Re: Encoding problems in subversion under Mac OS X (HFS+)

From: Paul Koning <pkoning_at_equallogic.com>
Date: 2005-12-03 18:01:56 CET

>>>>> "Balázs" == Balázs Szab <Bal> writes:

 Balázs> Hi, I have problems using Subversion on OSX (10.4.3). I have
 Balázs> tried a few different versions and the problem is always the
 Balázs> same.

 Balázs> I have checked out a repository, which I created on Linux,
 Balázs> and it contained filenames like "statisztikák.sxc"

 Balázs> I set up the environment before I did anything:

 Balázs> export LC_CTYPE="hu_HU.UTF-8"

 Balázs> The checkout worked fine, but right after the checkout, I had
 Balázs> the following output for svn status (SVN 1.3RC4, but the
 Balázs> results are similar with 1.2.3 as well):

 Balázs> ? statisztikák.sxc ! statisztikák.sxc

 Balázs> The problem can be that (as I read elsewhere), HFS+ stores
 Balázs> the filenames in decomposed form, and since "á" has two UTF-8
 Balázs> code in composed and decomposed forms, SVN thinks that this
 Balázs> file is different what is just checked out...

That sounds plausible. This problem can appear anytime you deal with
strings that aren't plain English text -- accents, for example.

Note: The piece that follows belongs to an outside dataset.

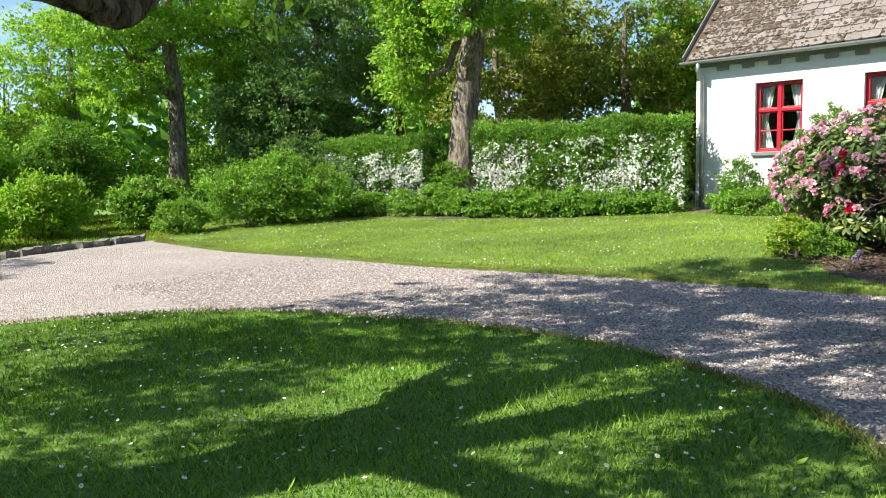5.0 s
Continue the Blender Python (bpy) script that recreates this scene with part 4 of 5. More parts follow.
def bush(name, label, x, y, blobs, clumps, per, leaf, width, material, clump_r=0.16, category="bush", flowers=None, stems=8, droop=0.0, seed=0, oval=False, shell=0.6, group="", z=None):
    """flowers: (count, size, material, low, high)"""
    r = np.random.default_rng(seed + 500)
    z0 = float(ground_z(min(x, 20.5), y)) if z is None else z
    b = thing(name, label, category, (x, y, z0), group=group)
    st = Geo()
    for k in range(stems):
        q = blobs[k % len(blobs)]
        e = np.array(q[:3]) + in_ball(1, r)[0] * np.array(q[3:]) * 0.7
        st.tube(limb_path((r.normal(0, 0.1) + q[0] * 0.5, r.normal(0, 0.1) + q[1] * 0.5, -0.03), e, 6, 0.12, r), np.linspace(0.02, 0.006, 6), 5, seed=k)
    tagged(part("stem_thicket", st, M_TWIG, b), kind="stuff")
    g = foliage(blobs, clumps, per, leaf, width, clump_r, droop, r, oval, shell)
    g.v = [np.column_stack([v[:, :2], np.maximum(v[:, 2], 0.005)]) for v in g.v]
    part("leaves", g, material, b)
    for n, size, m, lo, hi in flowers or ():
        bb = np.array(blobs, float)
        k = r.choice(len(bb), n * 3)
        d = r.normal(size=(n * 3, 3))
        d /= np.linalg.norm(d, axis=1)[:, None]
        p = bb[k, :3] + d * bb[k, 3:] * r.uniform(0.92, 1.1, (n * 3, 1))
        ok = (p[:, 2] > lo) & (p[:, 2] < hi)
        p, d = p[ok][:n], d[ok][:n]
        fl = Geo()
        for q in range(5):
            ax = r.normal(size=p.shape) * 0.7 + d * 0.5
            fl.leaves(p, ax, size * r.uniform(0.7, 1.2, len(p)), size * 0.7, True, 0.15, r)
        part("blossom", fl, m, b)
    return b


# tall tree by the hedge
tree("garden_tree", "tall tree with pale cleft trunk and fresh leaves", 18.55, 17.1,
     [(-0.1, 0.1, 0), (0, 0, 0.5), (0.05, -0.05, 1.4), (0.1, -0.1, 2.6), (0.2, -0.3, 4.2), (0.3, -0.4, 6), (0.4, -0.4, 8.5)], [0.66, 0.50, 0.39, 0.34, 0.30, 0.25, 0.12],
     [(-0.7, 1.0, 2.9, 0.6, 0.6, 0.7), (-0.6, 1.2, 3.9, 0.9, 0.9, 1.3), (-0.3, 1.0, 5.4, 1.1, 1.0, 1.2), (-0.8, -1.1, 5.0, 0.9, 0.9, 0.8), (0, 0, 7.5, 2.6, 2.6, 2.0), (-1.2, -1.4, 6.3, 1.2, 1.2, 1.0), (0.3, 2.3, 6.5, 1.6, 1.4, 1.5), (1.3, -2.3, 6.6, 1.3, 1.3, 1.0), (1.8, -3.5, 6.9, 1.3, 1.4, 1.1), (1.0, -1.0, 4.6, 0.7, 0.7, 0.6)], 800, 60, 0.17, M_LIME, 0.5, seed=1)
tree("garden_tree", "tree with slim grey trunk before the wood", 15.6, 26.5, [(0, 0, 0), (0.1, 0, 1.5), (0.2, 0.1, 3.5), (0.1, 0.2, 5.5), (0.2, 0.2, 8)], [0.36, 0.28, 0.25, 0.2, 0.08],
     [(0, 0, 7.5, 3.0, 3.0, 2.2), (-2.2, -1.0, 5.6, 1.5, 1.5, 1.0), (2.2, 0.5, 5.4, 1.6, 1.5, 1.2), (-1.5, 0, 4.0, 1.2, 1.2, 0.9)], 500, 60, 0.17, M_LIME, 0.55, seed=2)
tree("birch", "weeping birch with light drooping leaves", 20.5, 25.5, [(0, 0, 0), (0.1, 0, 3), (0, 0, 6), (0.1, 0, 10)], [0.2, 0.16, 0.12, 0.04],
     [(0, 0, 8.5, 2.2, 2.2, 2.5), (-0.8, -0.8, 5.5, 2.0, 2.0, 2.2), (0.5, -1.0, 3.4, 1.7, 1.5, 1.4)], 620, 60, 0.13, M_BIRCH, 0.5, droop=1.3, seed=3)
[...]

There's a standard solution designed in the IETF called Stringprep
(it's an RFC, I don't have the number handy). Basically it involves
translating the string into a single "canonical" format, so that no
matter which choice of encoding you start with, after Stringprep there
is only one possible outcome. Think of it as the UTF analog of
case-insensitive comparison.

So in order to compare UTF strings, you first run the two through
Stringprep, and after that you compare them. That way, two strings
that are the same to the user will also be the same to the program,
and any irrelevant transformations done in storing the strings (like
the HFS+ one) will not confuse things.


Received on Sat Dec 3 18:04:38 2005